## WRITTEN EXERCISE
Collect the lines of the entries where "follow" shows up.

## GIVEN DATA

★ ★ ★ ★ ★ ★ ★

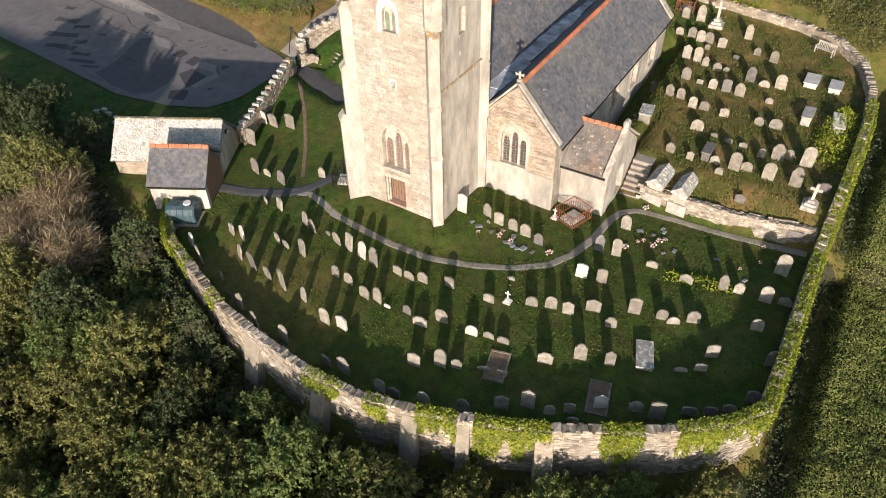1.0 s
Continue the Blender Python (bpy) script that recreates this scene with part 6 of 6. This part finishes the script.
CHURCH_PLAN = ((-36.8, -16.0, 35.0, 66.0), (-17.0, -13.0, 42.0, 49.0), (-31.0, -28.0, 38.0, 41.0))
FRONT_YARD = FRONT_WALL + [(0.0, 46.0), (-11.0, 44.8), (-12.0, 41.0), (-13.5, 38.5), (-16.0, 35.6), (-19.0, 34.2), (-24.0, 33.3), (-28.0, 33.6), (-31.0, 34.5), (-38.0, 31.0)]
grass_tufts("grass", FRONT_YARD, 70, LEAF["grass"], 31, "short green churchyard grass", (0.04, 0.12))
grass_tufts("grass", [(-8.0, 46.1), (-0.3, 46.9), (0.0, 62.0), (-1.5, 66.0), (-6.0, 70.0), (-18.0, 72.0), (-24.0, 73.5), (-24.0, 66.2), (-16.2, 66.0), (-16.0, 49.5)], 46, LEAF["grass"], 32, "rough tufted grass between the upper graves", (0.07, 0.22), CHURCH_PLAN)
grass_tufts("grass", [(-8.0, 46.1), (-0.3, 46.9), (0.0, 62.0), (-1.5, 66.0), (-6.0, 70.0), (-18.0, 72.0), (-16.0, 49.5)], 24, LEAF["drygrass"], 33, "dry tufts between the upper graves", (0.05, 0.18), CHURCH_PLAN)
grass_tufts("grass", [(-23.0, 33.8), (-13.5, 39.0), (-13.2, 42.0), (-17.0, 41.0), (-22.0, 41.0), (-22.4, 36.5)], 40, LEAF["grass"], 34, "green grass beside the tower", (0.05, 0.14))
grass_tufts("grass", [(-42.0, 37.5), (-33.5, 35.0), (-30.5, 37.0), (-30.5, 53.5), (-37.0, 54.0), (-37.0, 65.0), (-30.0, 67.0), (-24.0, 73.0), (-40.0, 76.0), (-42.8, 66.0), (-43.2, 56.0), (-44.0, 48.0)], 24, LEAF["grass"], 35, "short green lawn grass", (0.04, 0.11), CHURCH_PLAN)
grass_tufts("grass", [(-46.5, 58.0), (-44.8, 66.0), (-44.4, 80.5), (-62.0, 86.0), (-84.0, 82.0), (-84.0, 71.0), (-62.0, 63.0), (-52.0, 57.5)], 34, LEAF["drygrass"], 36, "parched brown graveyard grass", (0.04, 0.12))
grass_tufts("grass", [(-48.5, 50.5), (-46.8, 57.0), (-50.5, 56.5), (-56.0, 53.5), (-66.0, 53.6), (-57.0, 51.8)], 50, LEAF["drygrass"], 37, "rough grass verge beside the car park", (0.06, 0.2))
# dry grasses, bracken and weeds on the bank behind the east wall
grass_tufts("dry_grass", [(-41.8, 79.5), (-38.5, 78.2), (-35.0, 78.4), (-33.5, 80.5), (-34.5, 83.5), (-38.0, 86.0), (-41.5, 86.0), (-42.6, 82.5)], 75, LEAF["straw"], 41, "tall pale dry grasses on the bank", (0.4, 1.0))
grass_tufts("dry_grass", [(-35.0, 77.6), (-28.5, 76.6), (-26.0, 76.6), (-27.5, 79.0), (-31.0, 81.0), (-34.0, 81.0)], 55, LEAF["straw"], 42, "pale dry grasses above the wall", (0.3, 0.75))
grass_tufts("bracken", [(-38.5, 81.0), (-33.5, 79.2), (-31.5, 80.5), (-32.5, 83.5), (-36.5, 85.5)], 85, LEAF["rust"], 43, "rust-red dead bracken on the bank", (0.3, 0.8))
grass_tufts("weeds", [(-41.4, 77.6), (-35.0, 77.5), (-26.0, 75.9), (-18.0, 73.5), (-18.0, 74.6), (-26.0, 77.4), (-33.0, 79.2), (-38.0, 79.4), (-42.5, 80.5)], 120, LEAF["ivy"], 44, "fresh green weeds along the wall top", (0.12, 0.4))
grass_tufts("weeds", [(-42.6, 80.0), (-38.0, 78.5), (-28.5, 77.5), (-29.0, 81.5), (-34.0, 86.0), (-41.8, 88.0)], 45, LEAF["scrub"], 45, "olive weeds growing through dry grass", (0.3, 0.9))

★ ★ ★ ★ ★ ★ ★

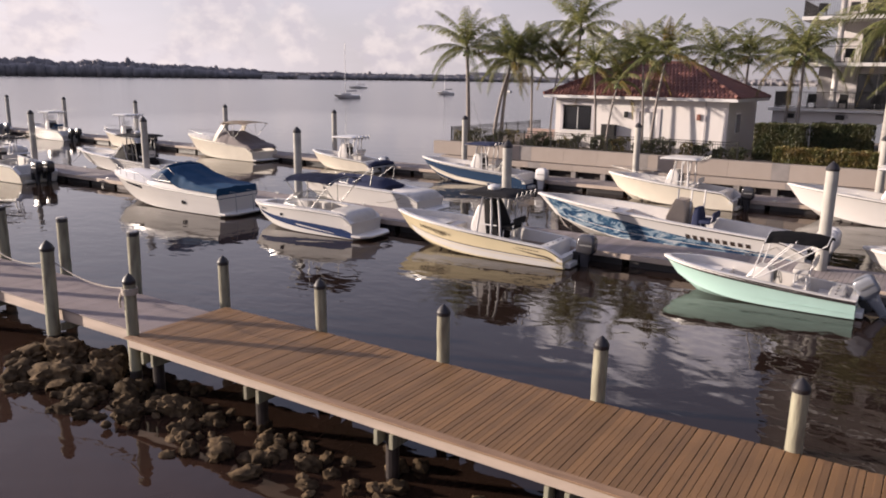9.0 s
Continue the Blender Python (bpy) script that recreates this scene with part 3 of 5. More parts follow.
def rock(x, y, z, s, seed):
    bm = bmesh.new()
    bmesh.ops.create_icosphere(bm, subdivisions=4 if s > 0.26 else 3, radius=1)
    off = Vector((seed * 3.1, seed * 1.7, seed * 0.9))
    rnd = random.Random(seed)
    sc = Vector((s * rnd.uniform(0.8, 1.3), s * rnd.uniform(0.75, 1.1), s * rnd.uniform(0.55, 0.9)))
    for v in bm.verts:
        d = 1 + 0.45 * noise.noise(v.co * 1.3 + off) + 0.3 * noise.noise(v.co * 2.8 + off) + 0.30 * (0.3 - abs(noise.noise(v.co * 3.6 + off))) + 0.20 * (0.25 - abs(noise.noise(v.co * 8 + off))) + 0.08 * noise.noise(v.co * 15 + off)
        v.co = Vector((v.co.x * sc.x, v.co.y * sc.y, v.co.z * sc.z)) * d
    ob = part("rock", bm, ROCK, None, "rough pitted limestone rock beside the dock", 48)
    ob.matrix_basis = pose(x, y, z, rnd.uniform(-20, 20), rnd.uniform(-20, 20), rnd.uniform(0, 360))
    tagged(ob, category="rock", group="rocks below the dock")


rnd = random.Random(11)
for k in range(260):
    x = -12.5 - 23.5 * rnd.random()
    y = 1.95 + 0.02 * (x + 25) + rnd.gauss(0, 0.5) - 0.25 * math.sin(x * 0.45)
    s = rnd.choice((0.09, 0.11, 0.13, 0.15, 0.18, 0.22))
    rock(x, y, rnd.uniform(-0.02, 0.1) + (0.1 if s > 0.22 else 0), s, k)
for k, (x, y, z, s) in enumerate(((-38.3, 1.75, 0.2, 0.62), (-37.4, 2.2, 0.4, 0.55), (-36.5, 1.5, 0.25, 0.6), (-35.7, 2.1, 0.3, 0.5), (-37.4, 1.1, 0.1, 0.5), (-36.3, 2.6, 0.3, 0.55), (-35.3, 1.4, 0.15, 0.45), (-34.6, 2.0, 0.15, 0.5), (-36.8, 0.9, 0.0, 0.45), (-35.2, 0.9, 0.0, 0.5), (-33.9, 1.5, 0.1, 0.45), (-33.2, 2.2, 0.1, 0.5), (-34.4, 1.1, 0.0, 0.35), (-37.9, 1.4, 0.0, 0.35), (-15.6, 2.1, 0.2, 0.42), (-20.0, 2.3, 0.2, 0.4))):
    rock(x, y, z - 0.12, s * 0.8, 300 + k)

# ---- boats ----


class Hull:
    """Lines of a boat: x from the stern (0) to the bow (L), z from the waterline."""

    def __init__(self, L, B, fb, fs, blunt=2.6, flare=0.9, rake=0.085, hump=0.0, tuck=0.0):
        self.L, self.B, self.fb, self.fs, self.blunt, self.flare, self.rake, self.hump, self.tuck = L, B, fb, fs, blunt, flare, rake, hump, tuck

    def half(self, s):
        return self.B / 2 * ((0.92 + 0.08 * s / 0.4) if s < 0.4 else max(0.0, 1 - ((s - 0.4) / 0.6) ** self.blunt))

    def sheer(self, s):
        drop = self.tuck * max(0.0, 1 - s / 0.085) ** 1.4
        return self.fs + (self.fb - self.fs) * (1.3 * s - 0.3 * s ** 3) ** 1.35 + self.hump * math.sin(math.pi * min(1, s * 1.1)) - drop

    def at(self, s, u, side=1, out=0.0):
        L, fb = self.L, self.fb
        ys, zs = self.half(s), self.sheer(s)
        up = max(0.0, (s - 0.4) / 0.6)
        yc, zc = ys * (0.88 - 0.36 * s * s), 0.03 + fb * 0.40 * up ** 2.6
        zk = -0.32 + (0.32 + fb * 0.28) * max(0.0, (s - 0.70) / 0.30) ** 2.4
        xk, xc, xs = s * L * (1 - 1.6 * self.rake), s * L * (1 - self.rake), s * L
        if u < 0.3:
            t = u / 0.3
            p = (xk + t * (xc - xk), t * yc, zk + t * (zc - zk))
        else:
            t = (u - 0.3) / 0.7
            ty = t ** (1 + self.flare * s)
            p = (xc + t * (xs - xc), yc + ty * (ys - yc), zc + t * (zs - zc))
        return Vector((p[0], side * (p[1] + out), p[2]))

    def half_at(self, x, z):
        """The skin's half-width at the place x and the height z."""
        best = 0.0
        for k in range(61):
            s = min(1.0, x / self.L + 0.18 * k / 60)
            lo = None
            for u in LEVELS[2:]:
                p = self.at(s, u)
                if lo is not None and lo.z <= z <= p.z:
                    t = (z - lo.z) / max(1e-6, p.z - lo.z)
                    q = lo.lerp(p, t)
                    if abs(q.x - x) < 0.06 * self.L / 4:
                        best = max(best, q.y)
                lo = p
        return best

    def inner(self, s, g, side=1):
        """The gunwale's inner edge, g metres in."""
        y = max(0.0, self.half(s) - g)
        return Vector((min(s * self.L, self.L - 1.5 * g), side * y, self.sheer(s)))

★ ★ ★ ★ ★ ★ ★

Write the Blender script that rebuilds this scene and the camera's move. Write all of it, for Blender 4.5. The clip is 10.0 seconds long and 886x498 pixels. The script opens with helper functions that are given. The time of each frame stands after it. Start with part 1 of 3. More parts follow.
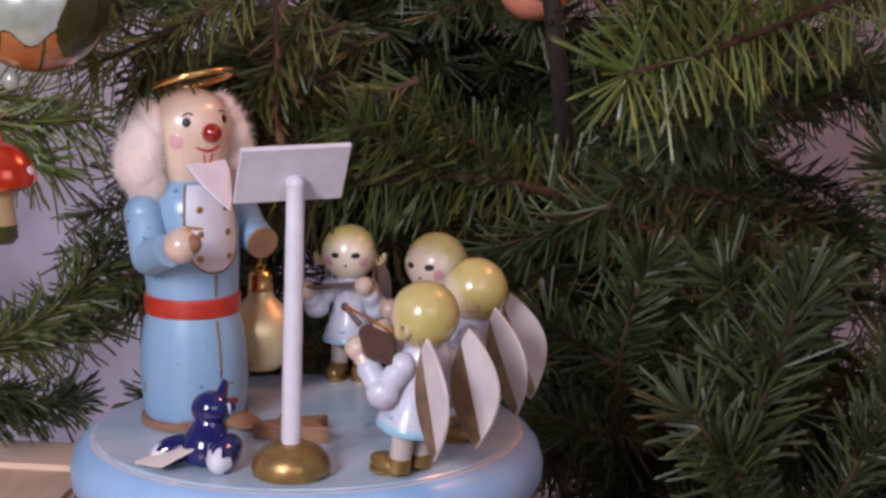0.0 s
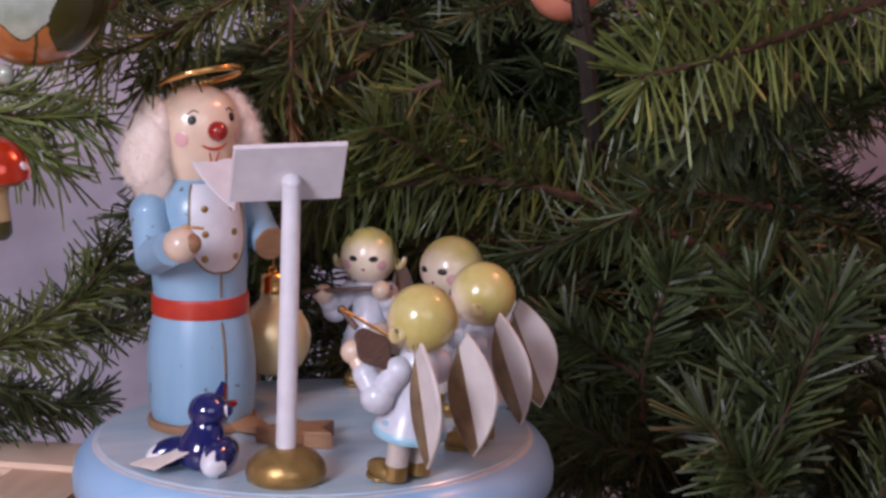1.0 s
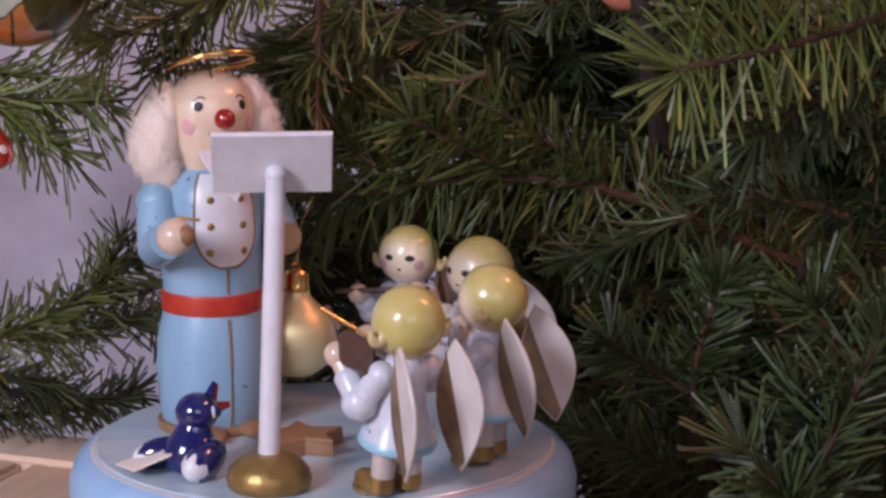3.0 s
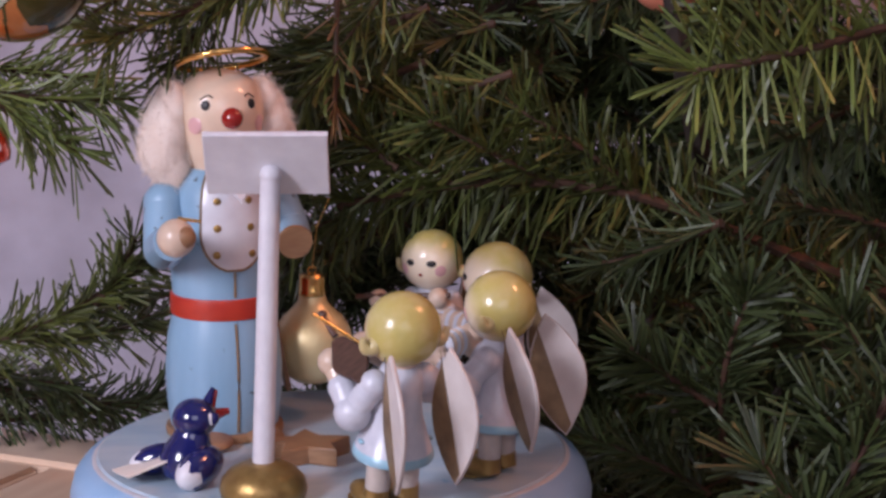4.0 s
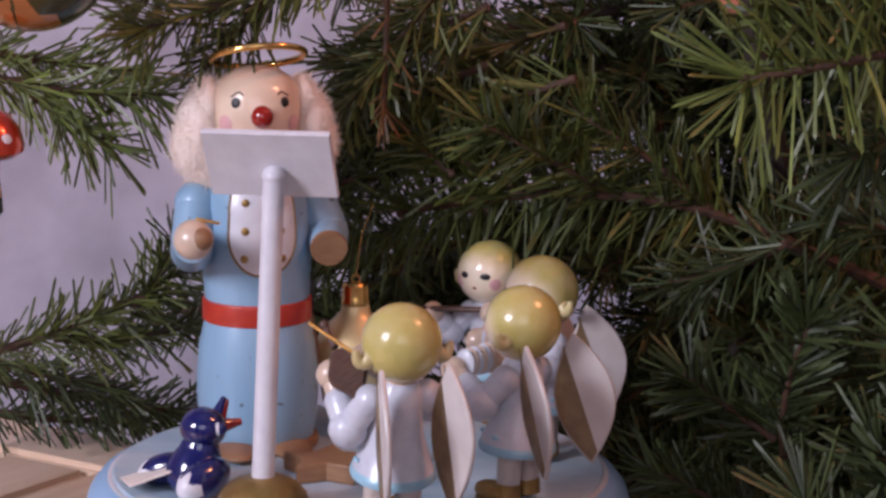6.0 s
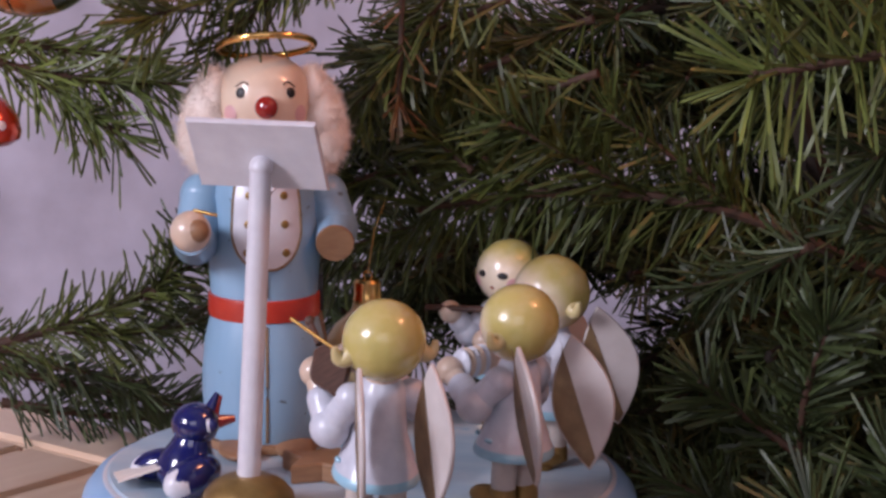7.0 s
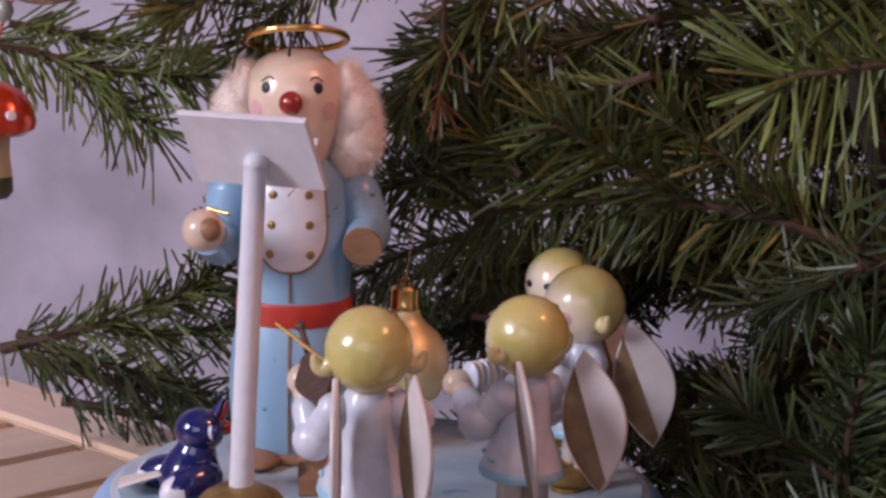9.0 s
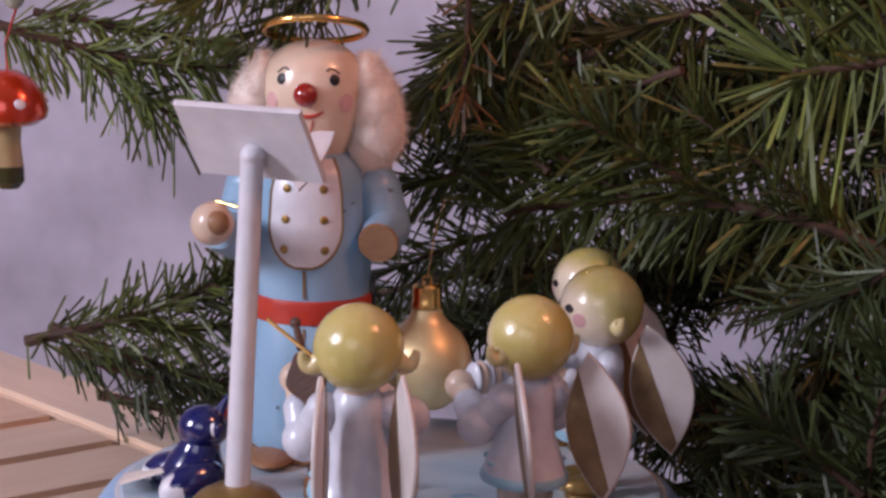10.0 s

★ ★ ★ ★ ★ ★ ★

## FULL ANSWER
Continue the Blender Python (bpy) script that recreates this scene with part 3 of 5. More parts follow.
Write the Blender script that rebuilds this scene and the camera's move. Write all of it, for Blender 4.5. The clip is 10.0 seconds long and 886x498 pixels. The script opens with helper functions that are given. The time of each frame stands after it. Start with part 1 of 3. More parts follow.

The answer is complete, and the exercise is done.